• **JOB**
Pull out every line below holding the word "kind".

• **INFORMATION SUPPLIED**
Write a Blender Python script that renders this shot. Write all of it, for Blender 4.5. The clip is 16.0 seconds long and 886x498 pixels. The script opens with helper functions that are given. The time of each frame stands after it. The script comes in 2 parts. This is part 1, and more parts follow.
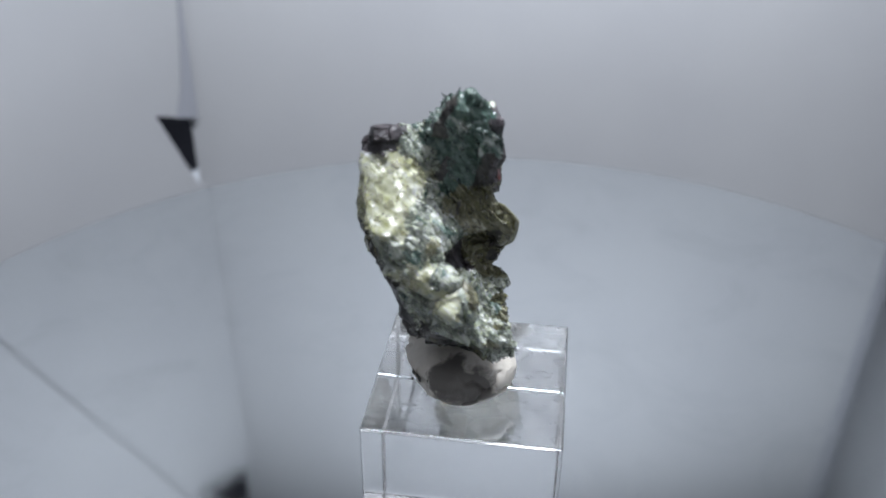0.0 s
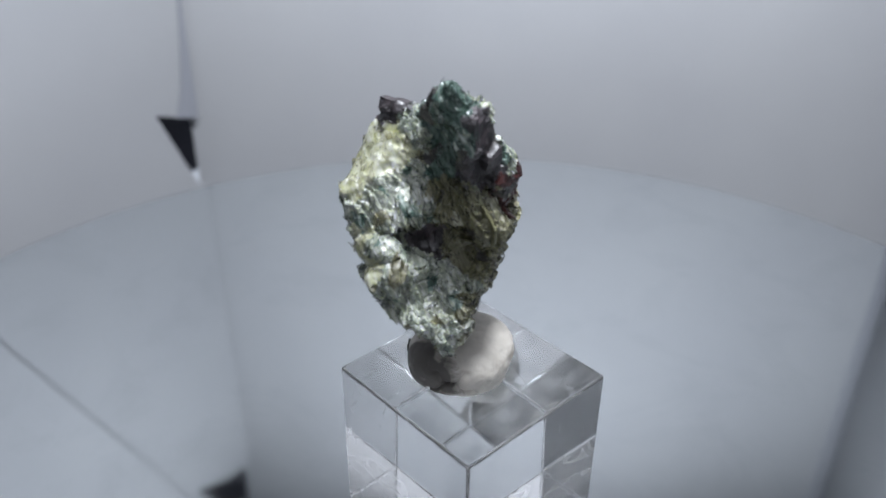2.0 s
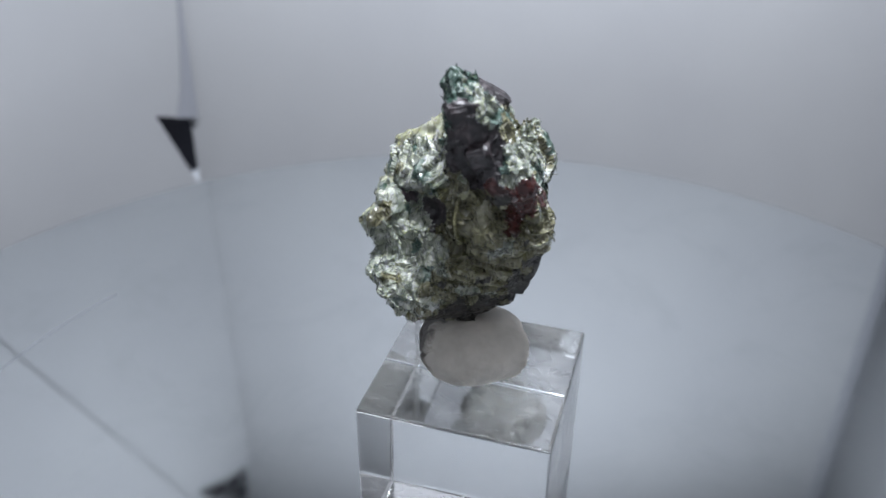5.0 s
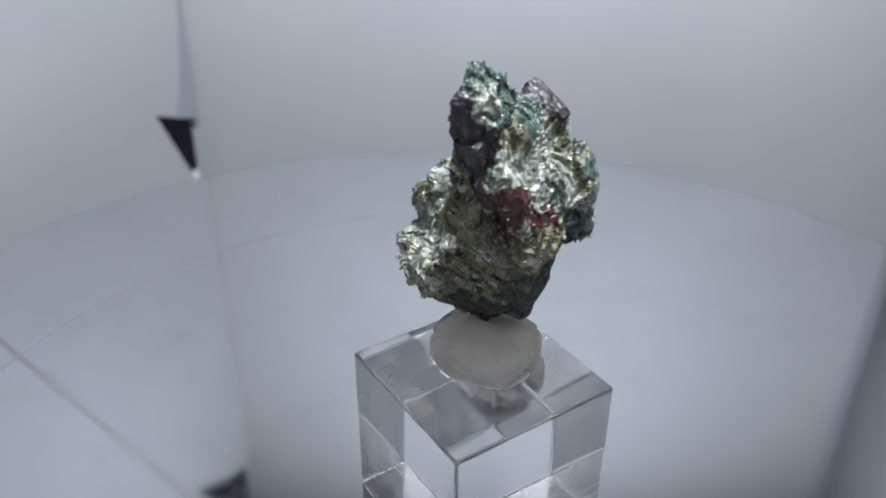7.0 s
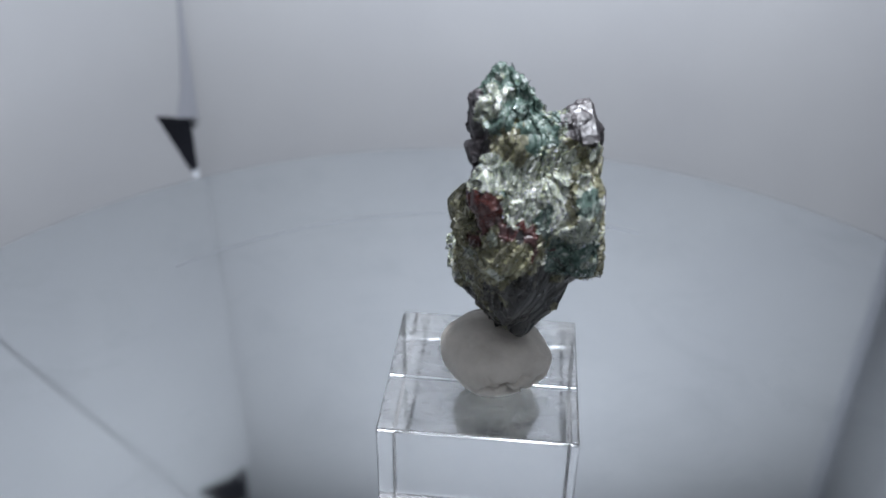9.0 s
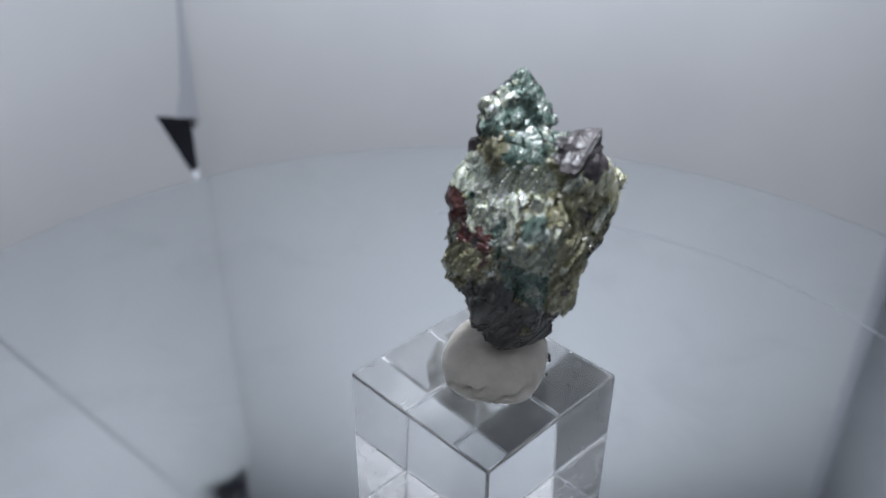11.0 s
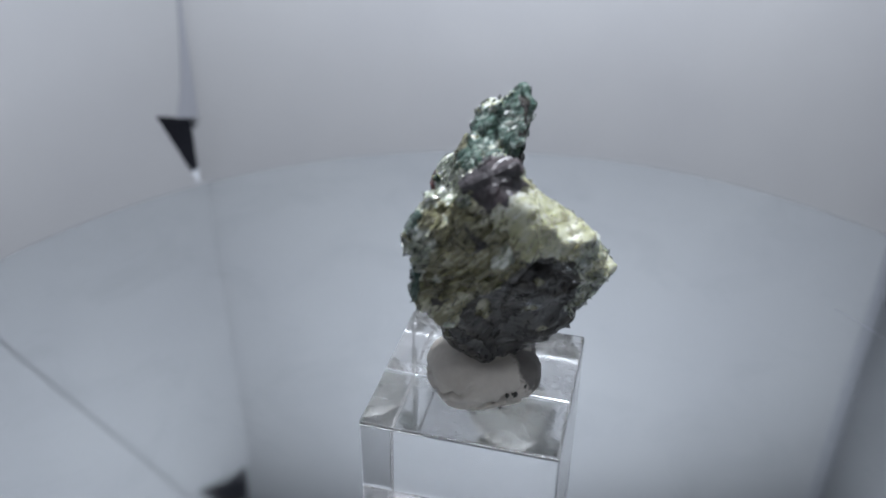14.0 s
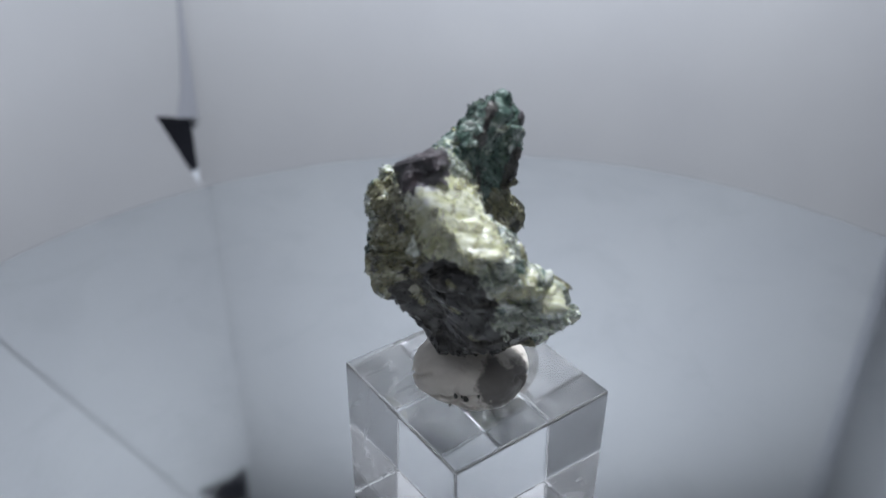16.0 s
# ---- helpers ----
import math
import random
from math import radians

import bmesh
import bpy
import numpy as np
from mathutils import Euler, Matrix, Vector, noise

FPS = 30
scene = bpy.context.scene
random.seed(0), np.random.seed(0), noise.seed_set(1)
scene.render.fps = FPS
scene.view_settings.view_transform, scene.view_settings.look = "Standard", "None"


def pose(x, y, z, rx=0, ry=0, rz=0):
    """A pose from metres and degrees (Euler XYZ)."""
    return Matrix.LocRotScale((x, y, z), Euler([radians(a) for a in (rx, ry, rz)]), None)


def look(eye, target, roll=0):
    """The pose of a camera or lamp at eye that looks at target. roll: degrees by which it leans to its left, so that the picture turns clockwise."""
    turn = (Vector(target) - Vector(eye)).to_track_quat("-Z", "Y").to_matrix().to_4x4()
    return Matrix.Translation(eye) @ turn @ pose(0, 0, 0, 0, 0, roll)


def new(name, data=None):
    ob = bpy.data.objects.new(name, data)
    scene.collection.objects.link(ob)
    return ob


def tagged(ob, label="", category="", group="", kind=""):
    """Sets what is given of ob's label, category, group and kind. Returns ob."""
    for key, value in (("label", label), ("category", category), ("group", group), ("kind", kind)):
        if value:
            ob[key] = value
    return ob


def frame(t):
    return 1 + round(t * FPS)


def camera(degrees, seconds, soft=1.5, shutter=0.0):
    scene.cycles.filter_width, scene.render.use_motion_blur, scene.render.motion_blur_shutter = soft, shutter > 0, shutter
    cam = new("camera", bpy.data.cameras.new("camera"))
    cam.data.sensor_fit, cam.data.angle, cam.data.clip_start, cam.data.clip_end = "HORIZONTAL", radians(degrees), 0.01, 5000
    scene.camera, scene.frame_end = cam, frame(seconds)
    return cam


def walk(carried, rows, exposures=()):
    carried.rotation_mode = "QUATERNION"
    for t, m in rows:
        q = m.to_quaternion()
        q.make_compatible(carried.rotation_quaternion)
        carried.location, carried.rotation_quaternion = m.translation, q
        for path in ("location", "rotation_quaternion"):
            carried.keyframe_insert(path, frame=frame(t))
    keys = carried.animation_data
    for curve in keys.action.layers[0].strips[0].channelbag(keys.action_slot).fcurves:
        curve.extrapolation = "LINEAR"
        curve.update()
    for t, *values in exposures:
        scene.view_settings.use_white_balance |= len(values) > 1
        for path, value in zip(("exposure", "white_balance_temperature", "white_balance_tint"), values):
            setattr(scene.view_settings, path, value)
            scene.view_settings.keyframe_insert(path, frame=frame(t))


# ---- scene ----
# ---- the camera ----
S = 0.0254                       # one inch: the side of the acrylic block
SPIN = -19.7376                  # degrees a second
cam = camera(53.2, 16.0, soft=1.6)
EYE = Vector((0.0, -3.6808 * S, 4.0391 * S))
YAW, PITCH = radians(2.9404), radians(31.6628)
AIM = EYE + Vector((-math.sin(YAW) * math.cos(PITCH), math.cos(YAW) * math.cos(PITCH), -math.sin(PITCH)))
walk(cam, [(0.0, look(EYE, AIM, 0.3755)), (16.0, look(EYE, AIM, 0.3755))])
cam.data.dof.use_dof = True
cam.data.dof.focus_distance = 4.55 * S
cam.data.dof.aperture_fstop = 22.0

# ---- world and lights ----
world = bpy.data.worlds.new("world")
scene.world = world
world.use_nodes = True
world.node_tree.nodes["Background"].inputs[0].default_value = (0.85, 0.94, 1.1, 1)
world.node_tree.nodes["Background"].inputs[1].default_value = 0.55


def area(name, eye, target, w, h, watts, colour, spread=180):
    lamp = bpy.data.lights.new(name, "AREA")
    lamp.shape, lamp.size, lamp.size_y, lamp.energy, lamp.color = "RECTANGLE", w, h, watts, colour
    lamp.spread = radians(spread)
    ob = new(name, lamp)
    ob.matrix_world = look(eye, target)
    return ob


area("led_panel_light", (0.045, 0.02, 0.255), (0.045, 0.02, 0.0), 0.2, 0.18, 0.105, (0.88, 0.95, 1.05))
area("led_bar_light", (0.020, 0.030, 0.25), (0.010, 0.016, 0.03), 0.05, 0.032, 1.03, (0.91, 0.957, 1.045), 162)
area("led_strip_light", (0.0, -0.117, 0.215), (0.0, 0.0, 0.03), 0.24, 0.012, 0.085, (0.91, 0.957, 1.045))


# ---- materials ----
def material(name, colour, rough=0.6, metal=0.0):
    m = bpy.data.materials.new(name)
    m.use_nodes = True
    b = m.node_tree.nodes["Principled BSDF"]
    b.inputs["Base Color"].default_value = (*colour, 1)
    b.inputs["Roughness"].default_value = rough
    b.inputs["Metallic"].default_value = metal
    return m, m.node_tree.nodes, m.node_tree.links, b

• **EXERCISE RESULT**
def tagged(ob, label="", category="", group="", kind=""):
    """Sets what is given of ob's label, category, group and kind. Returns ob."""
    for key, value in (("label", label), ("category", category), ("group", group), ("kind", kind)):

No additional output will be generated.